#### Information supplied:
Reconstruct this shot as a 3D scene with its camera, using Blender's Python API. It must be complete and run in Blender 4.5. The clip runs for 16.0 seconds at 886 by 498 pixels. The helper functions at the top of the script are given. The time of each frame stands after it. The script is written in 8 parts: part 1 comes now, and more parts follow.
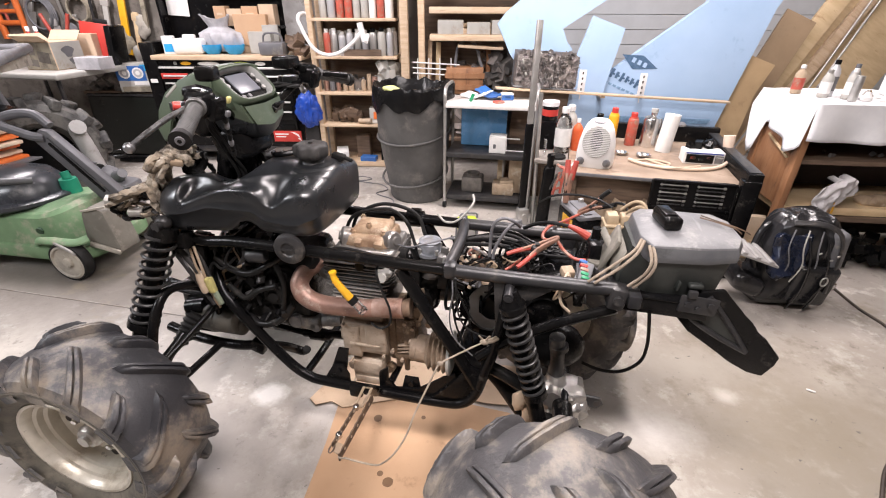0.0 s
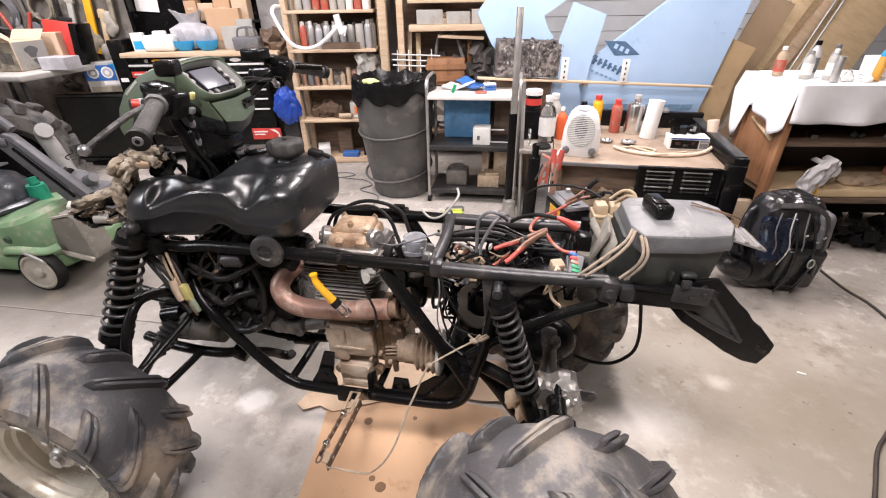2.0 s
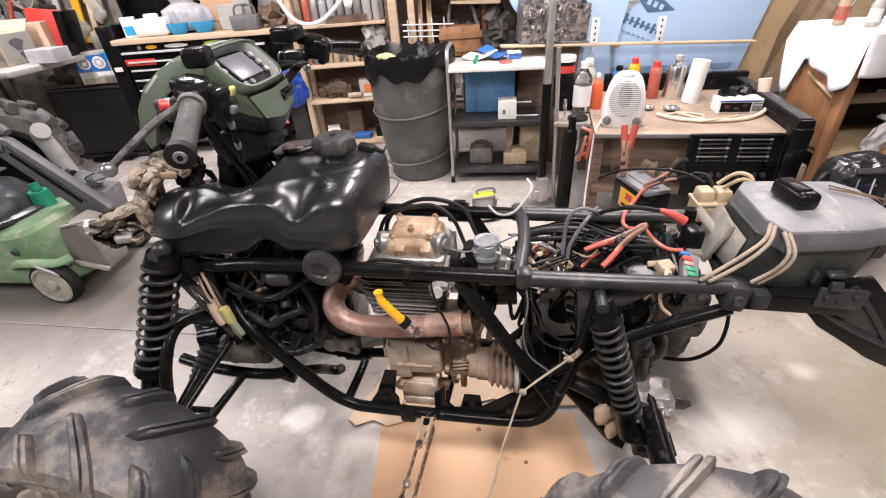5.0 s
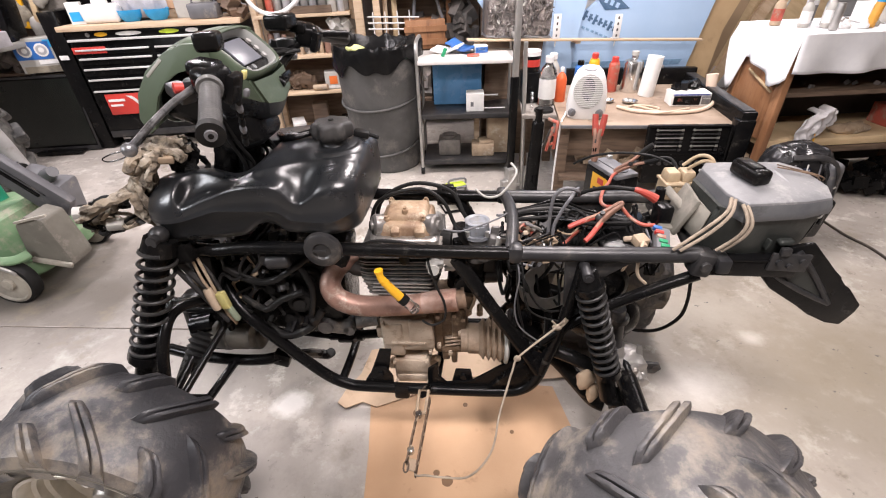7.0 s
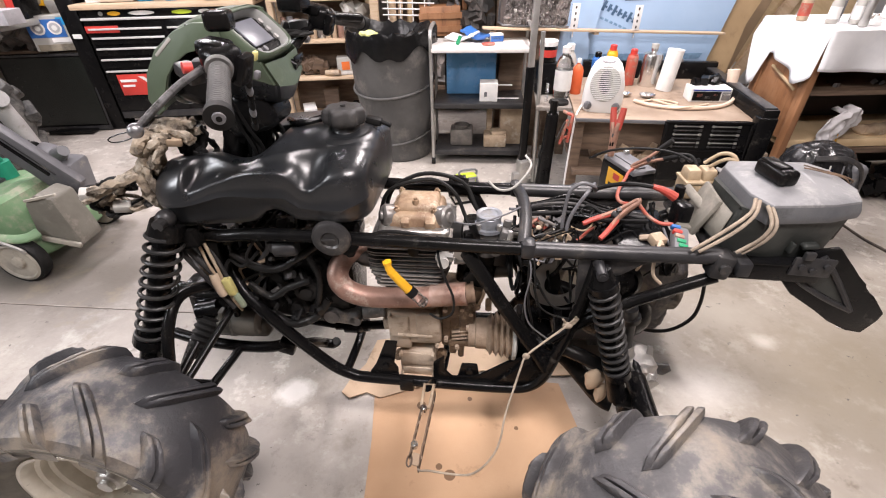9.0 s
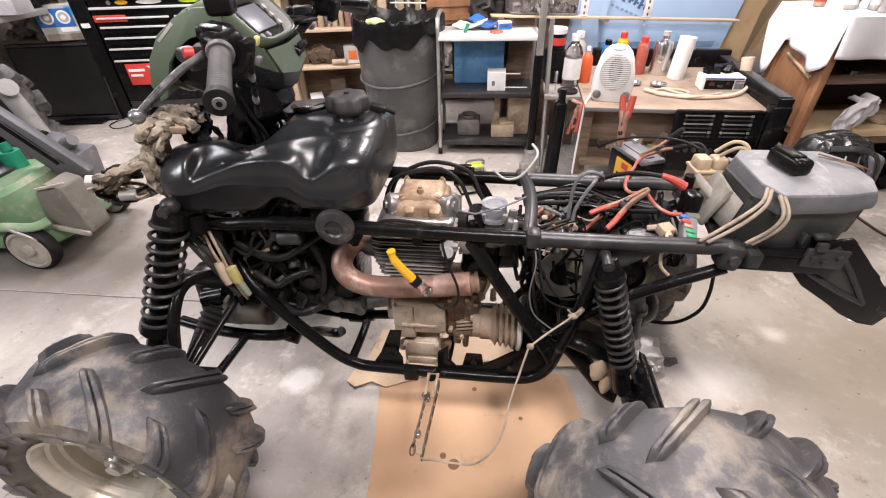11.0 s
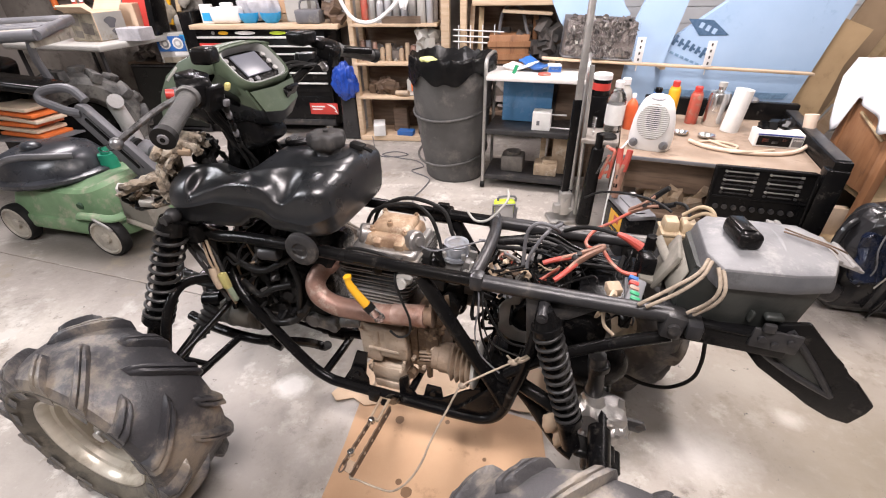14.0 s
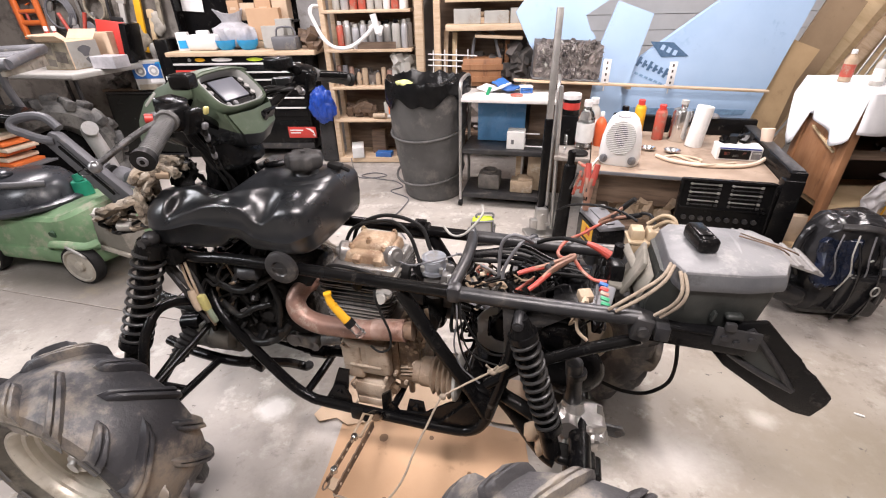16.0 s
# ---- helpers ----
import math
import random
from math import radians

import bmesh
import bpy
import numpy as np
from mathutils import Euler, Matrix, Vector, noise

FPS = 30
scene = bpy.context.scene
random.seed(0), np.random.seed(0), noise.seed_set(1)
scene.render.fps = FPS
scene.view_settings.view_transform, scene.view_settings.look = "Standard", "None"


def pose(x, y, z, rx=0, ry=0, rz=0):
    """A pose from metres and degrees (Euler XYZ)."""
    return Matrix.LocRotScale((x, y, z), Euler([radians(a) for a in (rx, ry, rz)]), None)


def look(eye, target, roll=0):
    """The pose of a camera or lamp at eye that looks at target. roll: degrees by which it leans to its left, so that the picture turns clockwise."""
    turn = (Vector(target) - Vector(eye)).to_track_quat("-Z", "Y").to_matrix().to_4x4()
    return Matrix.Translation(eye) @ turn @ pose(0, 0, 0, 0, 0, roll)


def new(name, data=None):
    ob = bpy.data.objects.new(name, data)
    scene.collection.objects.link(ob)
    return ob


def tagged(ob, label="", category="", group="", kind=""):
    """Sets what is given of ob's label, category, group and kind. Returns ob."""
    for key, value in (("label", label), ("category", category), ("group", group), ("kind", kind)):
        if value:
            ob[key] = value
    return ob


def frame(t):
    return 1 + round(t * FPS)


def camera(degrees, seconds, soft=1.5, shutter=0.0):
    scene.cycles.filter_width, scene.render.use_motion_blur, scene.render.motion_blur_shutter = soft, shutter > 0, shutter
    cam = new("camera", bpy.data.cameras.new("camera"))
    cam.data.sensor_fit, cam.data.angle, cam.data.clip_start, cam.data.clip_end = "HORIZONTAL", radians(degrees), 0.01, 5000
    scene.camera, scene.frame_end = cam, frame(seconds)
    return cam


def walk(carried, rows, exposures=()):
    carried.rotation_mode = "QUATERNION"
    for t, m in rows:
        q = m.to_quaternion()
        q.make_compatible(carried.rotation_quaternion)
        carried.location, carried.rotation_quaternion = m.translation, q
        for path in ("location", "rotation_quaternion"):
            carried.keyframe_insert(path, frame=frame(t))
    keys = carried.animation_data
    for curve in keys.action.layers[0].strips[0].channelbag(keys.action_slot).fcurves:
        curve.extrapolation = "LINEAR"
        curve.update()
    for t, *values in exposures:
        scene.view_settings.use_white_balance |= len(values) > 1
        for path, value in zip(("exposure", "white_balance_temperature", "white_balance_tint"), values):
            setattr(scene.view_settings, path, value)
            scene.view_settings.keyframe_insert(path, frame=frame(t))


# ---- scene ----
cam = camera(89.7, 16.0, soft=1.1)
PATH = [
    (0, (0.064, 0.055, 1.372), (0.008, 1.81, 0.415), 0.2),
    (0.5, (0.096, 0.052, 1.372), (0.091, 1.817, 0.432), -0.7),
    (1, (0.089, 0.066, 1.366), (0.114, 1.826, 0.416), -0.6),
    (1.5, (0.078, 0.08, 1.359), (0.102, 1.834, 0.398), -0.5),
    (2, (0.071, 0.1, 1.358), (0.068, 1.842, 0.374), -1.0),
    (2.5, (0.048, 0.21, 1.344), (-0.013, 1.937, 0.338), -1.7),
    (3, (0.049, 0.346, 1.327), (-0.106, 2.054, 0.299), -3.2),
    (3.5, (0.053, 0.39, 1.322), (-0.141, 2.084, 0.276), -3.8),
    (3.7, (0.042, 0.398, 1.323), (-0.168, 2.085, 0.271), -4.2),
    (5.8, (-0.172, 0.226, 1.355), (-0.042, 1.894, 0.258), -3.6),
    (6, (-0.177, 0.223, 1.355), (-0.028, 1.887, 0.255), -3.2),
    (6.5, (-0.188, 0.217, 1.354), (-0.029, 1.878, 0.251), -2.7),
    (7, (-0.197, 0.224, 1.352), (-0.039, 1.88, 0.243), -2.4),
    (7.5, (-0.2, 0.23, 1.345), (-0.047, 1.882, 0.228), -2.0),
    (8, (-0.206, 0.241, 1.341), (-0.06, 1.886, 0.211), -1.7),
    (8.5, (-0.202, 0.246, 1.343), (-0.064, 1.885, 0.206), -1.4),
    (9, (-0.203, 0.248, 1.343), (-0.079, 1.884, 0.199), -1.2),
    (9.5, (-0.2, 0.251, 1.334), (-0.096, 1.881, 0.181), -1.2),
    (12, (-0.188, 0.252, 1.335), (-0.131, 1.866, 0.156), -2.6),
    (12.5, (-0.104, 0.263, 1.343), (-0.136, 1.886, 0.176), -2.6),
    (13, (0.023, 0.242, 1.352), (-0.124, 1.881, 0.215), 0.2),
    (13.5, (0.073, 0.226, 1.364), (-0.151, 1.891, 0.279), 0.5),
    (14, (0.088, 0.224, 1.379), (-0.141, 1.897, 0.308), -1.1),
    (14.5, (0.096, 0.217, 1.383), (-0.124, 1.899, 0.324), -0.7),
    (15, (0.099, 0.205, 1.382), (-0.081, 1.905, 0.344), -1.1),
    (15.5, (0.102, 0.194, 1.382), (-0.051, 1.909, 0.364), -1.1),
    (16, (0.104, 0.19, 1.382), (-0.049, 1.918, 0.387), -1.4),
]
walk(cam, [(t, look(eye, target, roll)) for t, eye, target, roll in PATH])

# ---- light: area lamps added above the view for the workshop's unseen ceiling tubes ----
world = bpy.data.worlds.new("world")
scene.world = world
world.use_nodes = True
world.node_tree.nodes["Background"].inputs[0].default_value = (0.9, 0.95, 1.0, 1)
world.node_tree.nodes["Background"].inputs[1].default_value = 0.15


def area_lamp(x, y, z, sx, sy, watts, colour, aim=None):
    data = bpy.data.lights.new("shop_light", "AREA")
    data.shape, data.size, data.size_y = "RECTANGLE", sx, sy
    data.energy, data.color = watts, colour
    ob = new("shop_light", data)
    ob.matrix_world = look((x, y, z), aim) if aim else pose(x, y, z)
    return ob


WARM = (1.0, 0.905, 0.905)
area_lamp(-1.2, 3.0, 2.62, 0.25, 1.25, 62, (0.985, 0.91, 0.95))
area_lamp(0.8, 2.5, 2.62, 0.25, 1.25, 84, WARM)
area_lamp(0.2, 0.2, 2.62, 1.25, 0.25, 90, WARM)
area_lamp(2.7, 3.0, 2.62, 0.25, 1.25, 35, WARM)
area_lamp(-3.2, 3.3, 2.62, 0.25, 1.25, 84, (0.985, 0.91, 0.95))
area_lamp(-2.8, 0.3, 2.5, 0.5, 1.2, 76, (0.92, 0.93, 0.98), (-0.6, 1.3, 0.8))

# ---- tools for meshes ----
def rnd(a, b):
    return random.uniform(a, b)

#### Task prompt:
Reproduce each line exactly as it appears, omitting the pictures.

#### The solution:
Reconstruct this shot as a 3D scene with its camera, using Blender's Python API. It must be complete and run in Blender 4.5. The clip runs for 16.0 seconds at 886 by 498 pixels. The helper functions at the top of the script are given. The time of each frame stands after it. The script is written in 8 parts: part 1 comes now, and more parts follow.
0.0 s
2.0 s
5.0 s
7.0 s
9.0 s
11.0 s
14.0 s
16.0 s
# ---- helpers ----
import math
import random
from math import radians

import bmesh
import bpy
import numpy as np
from mathutils import Euler, Matrix, Vector, noise

FPS = 30
scene = bpy.context.scene
random.seed(0), np.random.seed(0), noise.seed_set(1)
scene.render.fps = FPS
scene.view_settings.view_transform, scene.view_settings.look = "Standard", "None"


def pose(x, y, z, rx=0, ry=0, rz=0):
    """A pose from metres and degrees (Euler XYZ)."""
    return Matrix.LocRotScale((x, y, z), Euler([radians(a) for a in (rx, ry, rz)]), None)


def look(eye, target, roll=0):
    """The pose of a camera or lamp at eye that looks at target. roll: degrees by which it leans to its left, so that the picture turns clockwise."""
    turn = (Vector(target) - Vector(eye)).to_track_quat("-Z", "Y").to_matrix().to_4x4()
    return Matrix.Translation(eye) @ turn @ pose(0, 0, 0, 0, 0, roll)


def new(name, data=None):
    ob = bpy.data.objects.new(name, data)
    scene.collection.objects.link(ob)
    return ob


def tagged(ob, label="", category="", group="", kind=""):
    """Sets what is given of ob's label, category, group and kind. Returns ob."""
    for key, value in (("label", label), ("category", category), ("group", group), ("kind", kind)):
        if value:
            ob[key] = value
    return ob


def frame(t):
    return 1 + round(t * FPS)


def camera(degrees, seconds, soft=1.5, shutter=0.0):
    scene.cycles.filter_width, scene.render.use_motion_blur, scene.render.motion_blur_shutter = soft, shutter > 0, shutter
    cam = new("camera", bpy.data.cameras.new("camera"))
    cam.data.sensor_fit, cam.data.angle, cam.data.clip_start, cam.data.clip_end = "HORIZONTAL", radians(degrees), 0.01, 5000
    scene.camera, scene.frame_end = cam, frame(seconds)
    return cam


def walk(carried, rows, exposures=()):
    carried.rotation_mode = "QUATERNION"
    for t, m in rows:
        q = m.to_quaternion()
        q.make_compatible(carried.rotation_quaternion)
        carried.location, carried.rotation_quaternion = m.translation, q
        for path in ("location", "rotation_quaternion"):
            carried.keyframe_insert(path, frame=frame(t))
    keys = carried.animation_data
    for curve in keys.action.layers[0].strips[0].channelbag(keys.action_slot).fcurves:
        curve.extrapolation = "LINEAR"
        curve.update()
    for t, *values in exposures:
        scene.view_settings.use_white_balance |= len(values) > 1
        for path, value in zip(("exposure", "white_balance_temperature", "white_balance_tint"), values):
            setattr(scene.view_settings, path, value)
            scene.view_settings.keyframe_insert(path, frame=frame(t))


# ---- scene ----
cam = camera(89.7, 16.0, soft=1.1)
PATH = [
    (0, (0.064, 0.055, 1.372), (0.008, 1.81, 0.415), 0.2),
    (0.5, (0.096, 0.052, 1.372), (0.091, 1.817, 0.432), -0.7),
    (1, (0.089, 0.066, 1.366), (0.114, 1.826, 0.416), -0.6),
    (1.5, (0.078, 0.08, 1.359), (0.102, 1.834, 0.398), -0.5),
    (2, (0.071, 0.1, 1.358), (0.068, 1.842, 0.374), -1.0),
    (2.5, (0.048, 0.21, 1.344), (-0.013, 1.937, 0.338), -1.7),
    (3, (0.049, 0.346, 1.327), (-0.106, 2.054, 0.299), -3.2),
    (3.5, (0.053, 0.39, 1.322), (-0.141, 2.084, 0.276), -3.8),
    (3.7, (0.042, 0.398, 1.323), (-0.168, 2.085, 0.271), -4.2),
    (5.8, (-0.172, 0.226, 1.355), (-0.042, 1.894, 0.258), -3.6),
    (6, (-0.177, 0.223, 1.355), (-0.028, 1.887, 0.255), -3.2),
    (6.5, (-0.188, 0.217, 1.354), (-0.029, 1.878, 0.251), -2.7),
    (7, (-0.197, 0.224, 1.352), (-0.039, 1.88, 0.243), -2.4),
    (7.5, (-0.2, 0.23, 1.345), (-0.047, 1.882, 0.228), -2.0),
    (8, (-0.206, 0.241, 1.341), (-0.06, 1.886, 0.211), -1.7),
    (8.5, (-0.202, 0.246, 1.343), (-0.064, 1.885, 0.206), -1.4),
    (9, (-0.203, 0.248, 1.343), (-0.079, 1.884, 0.199), -1.2),
    (9.5, (-0.2, 0.251, 1.334), (-0.096, 1.881, 0.181), -1.2),
    (12, (-0.188, 0.252, 1.335), (-0.131, 1.866, 0.156), -2.6),
    (12.5, (-0.104, 0.263, 1.343), (-0.136, 1.886, 0.176), -2.6),
    (13, (0.023, 0.242, 1.352), (-0.124, 1.881, 0.215), 0.2),
    (13.5, (0.073, 0.226, 1.364), (-0.151, 1.891, 0.279), 0.5),
    (14, (0.088, 0.224, 1.379), (-0.141, 1.897, 0.308), -1.1),
    (14.5, (0.096, 0.217, 1.383), (-0.124, 1.899, 0.324), -0.7),
    (15, (0.099, 0.205, 1.382), (-0.081, 1.905, 0.344), -1.1),
    (15.5, (0.102, 0.194, 1.382), (-0.051, 1.909, 0.364), -1.1),
    (16, (0.104, 0.19, 1.382), (-0.049, 1.918, 0.387), -1.4),
]
walk(cam, [(t, look(eye, target, roll)) for t, eye, target, roll in PATH])

# ---- light: area lamps added above the view for the workshop's unseen ceiling tubes ----
world = bpy.data.worlds.new("world")
scene.world = world
world.use_nodes = True
world.node_tree.nodes["Background"].inputs[0].default_value = (0.9, 0.95, 1.0, 1)
world.node_tree.nodes["Background"].inputs[1].default_value = 0.15


def area_lamp(x, y, z, sx, sy, watts, colour, aim=None):
    data = bpy.data.lights.new("shop_light", "AREA")
    data.shape, data.size, data.size_y = "RECTANGLE", sx, sy
    data.energy, data.color = watts, colour
    ob = new("shop_light", data)
    ob.matrix_world = look((x, y, z), aim) if aim else pose(x, y, z)
    return ob


WARM = (1.0, 0.905, 0.905)
area_lamp(-1.2, 3.0, 2.62, 0.25, 1.25, 62, (0.985, 0.91, 0.95))
area_lamp(0.8, 2.5, 2.62, 0.25, 1.25, 84, WARM)
area_lamp(0.2, 0.2, 2.62, 1.25, 0.25, 90, WARM)
area_lamp(2.7, 3.0, 2.62, 0.25, 1.25, 35, WARM)
area_lamp(-3.2, 3.3, 2.62, 0.25, 1.25, 84, (0.985, 0.91, 0.95))
area_lamp(-2.8, 0.3, 2.5, 0.5, 1.2, 76, (0.92, 0.93, 0.98), (-0.6, 1.3, 0.8))

# ---- tools for meshes ----
def rnd(a, b):
    return random.uniform(a, b)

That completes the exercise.